Direct oculus support is deprecated since some time back.
I have the repo here but it’s not maintained. I think the last supported version was 0.7.
You can probably run Oculus VR through @phr00t’s jMonkeyVR. I’m also interested in getting some feedback on my fork of it (the main feature is it runs as an appstate rather than application), so I’ll mention it as well
Since you ask for the general state of VR, here are some more options: Google Cardboard support Should work well with the Samsung Gear, but it’s not Oculus drivers. It’s not updated with the latest Google VR stuff. OSVR support WIP. Probably not of interest if you wish to run it on Samsung Gear, but there are plugins for Vive and Oculus as well as an Android NDK.

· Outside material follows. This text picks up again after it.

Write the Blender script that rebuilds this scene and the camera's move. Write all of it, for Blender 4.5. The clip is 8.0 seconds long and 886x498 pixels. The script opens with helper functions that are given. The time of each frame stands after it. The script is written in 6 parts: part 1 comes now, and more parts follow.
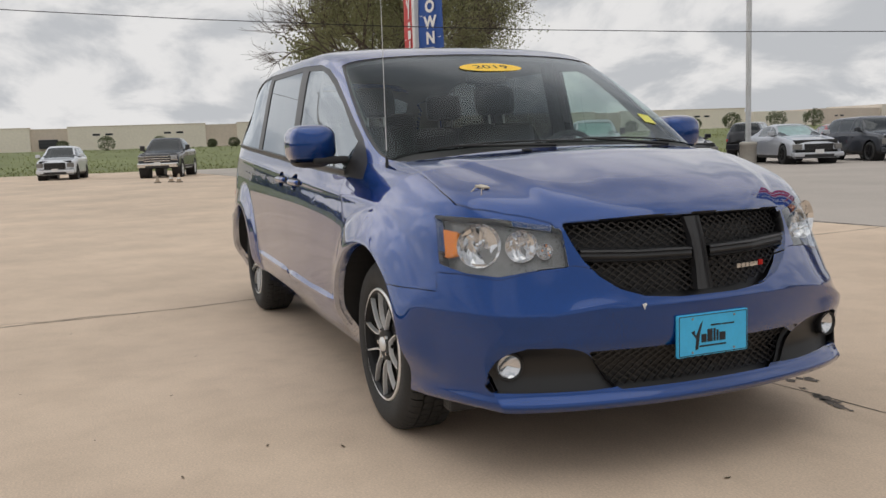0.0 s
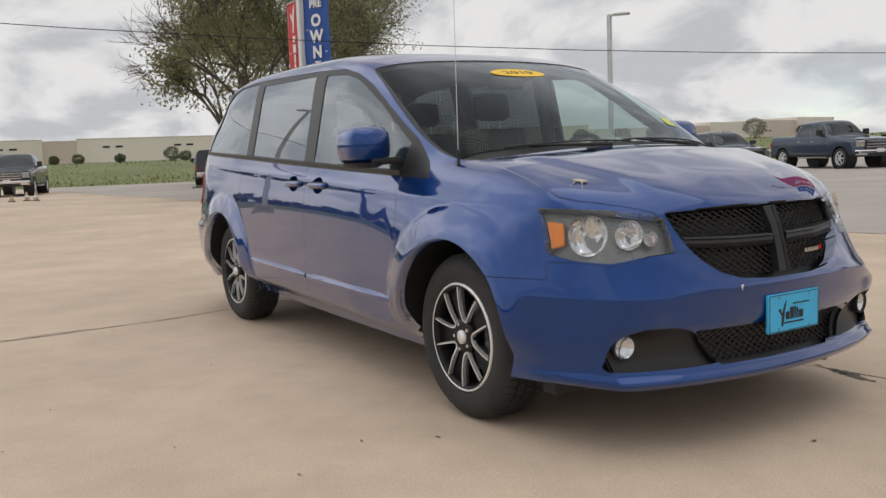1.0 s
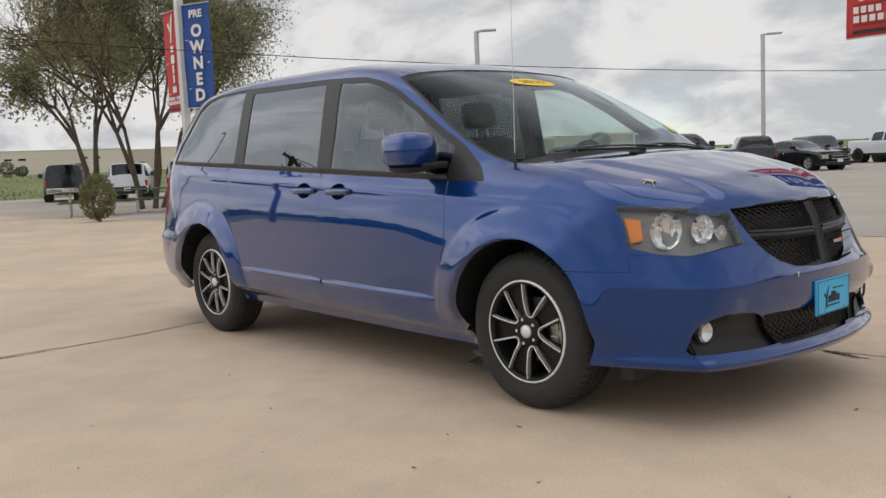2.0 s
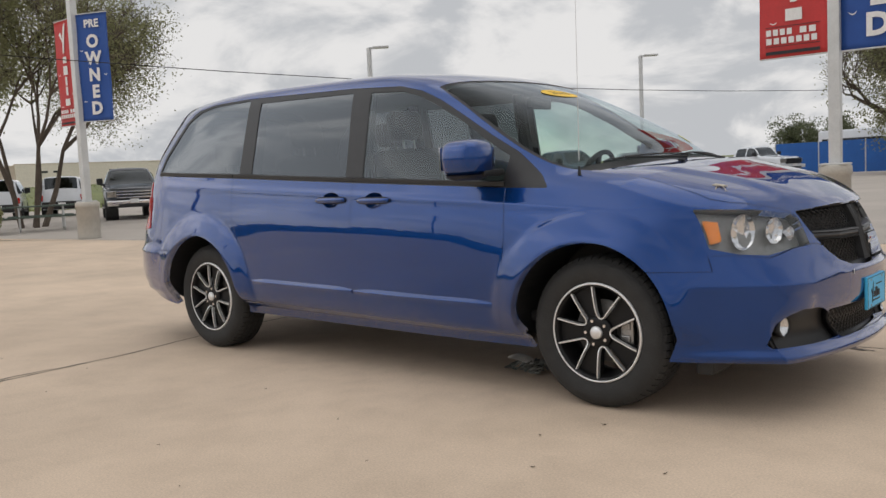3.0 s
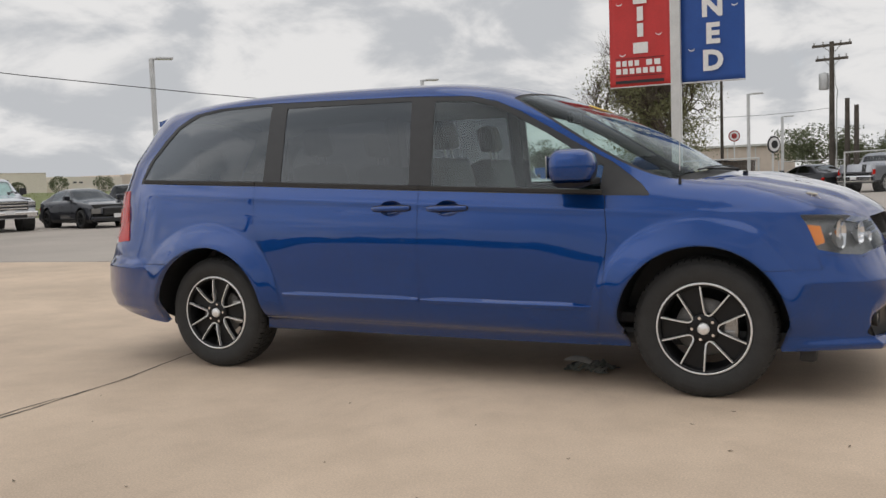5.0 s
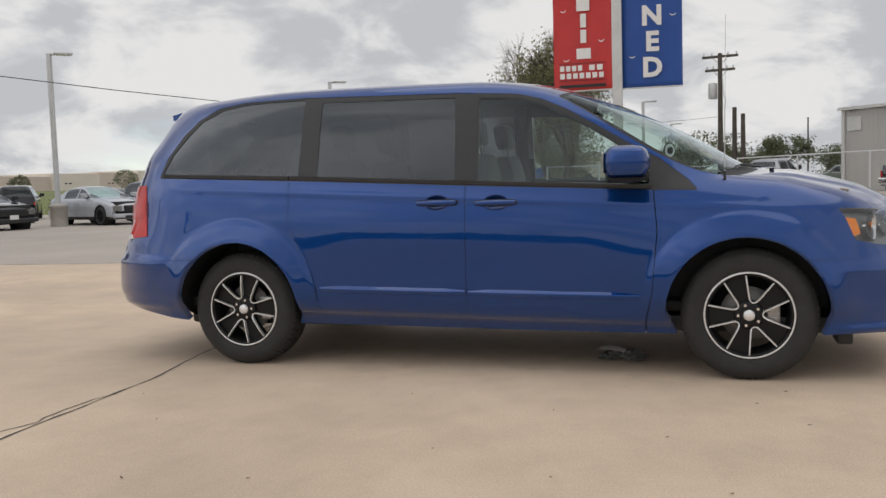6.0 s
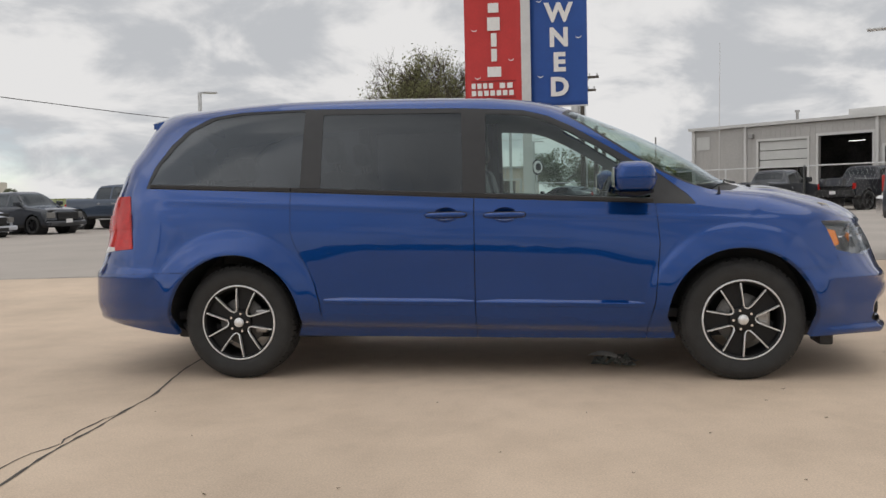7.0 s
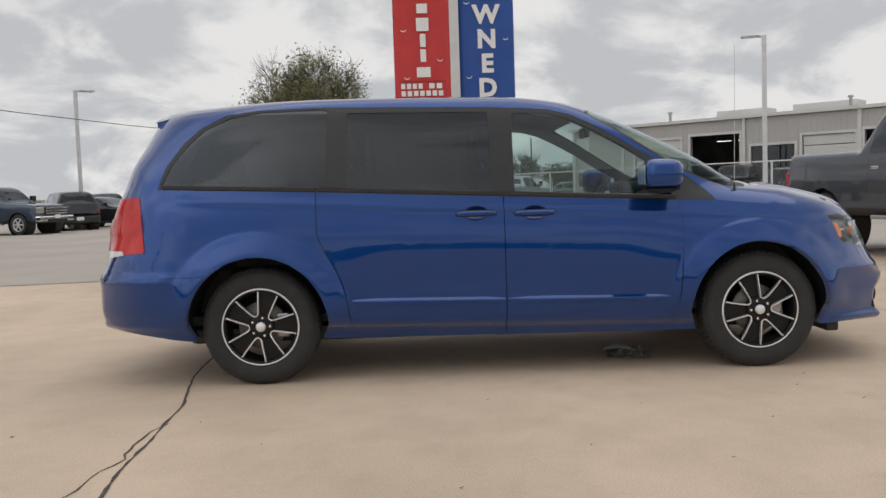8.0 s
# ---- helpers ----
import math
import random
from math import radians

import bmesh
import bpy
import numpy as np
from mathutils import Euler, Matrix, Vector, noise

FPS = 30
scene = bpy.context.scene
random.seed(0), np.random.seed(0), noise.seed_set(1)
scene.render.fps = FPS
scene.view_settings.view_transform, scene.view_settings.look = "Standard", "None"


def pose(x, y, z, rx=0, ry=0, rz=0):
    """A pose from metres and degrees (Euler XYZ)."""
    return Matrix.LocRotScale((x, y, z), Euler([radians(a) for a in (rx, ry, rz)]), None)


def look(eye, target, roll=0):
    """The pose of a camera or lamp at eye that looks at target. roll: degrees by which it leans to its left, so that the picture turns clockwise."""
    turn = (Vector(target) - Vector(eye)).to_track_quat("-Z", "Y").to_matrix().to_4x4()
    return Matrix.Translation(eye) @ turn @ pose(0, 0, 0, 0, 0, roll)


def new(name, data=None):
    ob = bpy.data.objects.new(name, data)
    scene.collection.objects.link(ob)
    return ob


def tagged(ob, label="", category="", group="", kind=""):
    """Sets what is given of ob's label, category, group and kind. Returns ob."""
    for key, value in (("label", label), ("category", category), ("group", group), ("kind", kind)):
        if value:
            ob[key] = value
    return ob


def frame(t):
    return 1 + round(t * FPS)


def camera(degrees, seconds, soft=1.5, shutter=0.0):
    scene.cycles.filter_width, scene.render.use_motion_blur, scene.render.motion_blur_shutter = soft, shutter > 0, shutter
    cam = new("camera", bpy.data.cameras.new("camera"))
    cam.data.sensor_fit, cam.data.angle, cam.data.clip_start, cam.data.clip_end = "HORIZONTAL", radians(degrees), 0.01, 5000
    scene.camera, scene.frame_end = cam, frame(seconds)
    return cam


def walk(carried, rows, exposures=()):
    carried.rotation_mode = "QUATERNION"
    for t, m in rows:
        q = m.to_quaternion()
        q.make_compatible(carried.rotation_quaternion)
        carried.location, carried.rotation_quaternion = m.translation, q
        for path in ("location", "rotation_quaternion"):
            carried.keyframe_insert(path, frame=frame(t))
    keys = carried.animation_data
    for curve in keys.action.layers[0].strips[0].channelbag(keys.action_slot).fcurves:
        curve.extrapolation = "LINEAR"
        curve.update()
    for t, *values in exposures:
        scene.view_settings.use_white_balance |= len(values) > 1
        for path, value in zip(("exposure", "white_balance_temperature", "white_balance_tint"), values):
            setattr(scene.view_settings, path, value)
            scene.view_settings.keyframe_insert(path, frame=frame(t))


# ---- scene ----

In relation to the Samsung Gear it claims to be “Powered by Oculus.” Do you believe that phroot’s library would be better or the Google Cardboard support be better for this?
I haven’t looked seriously yet into VR development but after my experience I can’t deny that this is going to the future.
It looks to me right now that the Gear priced at $99 and compatible with Samsung S6 and S7 as well as the Note 5 makes it the most reasonable and capable VR device.
I also encourage those people who haven’t tried this device to give it a try. I extremely impressed with it.
I somehow forgot that jMonkeyVR is a desktop plugin, and Samsung is of course running Android.
In that case I think the cardboard route is the only option. On the plus side, your application will be compatible with many more devices, but you won’t be able to use the Samsung Gear API.
I haven’t worked much with the cardboard plugin lately, so it’s not compatible with the changes that Daydream has brought on. You’ll need the 0.6 version of cardboard, maybe higher versions will work too, but not googlevr.
Yeah reading through some of Samsung Gear Developer stuff it looks fairly closely linked to Android and the way it worked with the Gear device seemed similar to the cardboard functionality (An application run on the phone then plugged into the headset)
I’ll take a look at getting started with Google Cardboard to see if I can get going that far.
After using the Samsung Gear I feel really driven to get one.
Edit: I noticed that cardboard.jar is in the repo. I think that libprotobuf-java-2.6-nano.jar is also required. If you have trouble finding it, I’ll commit that too.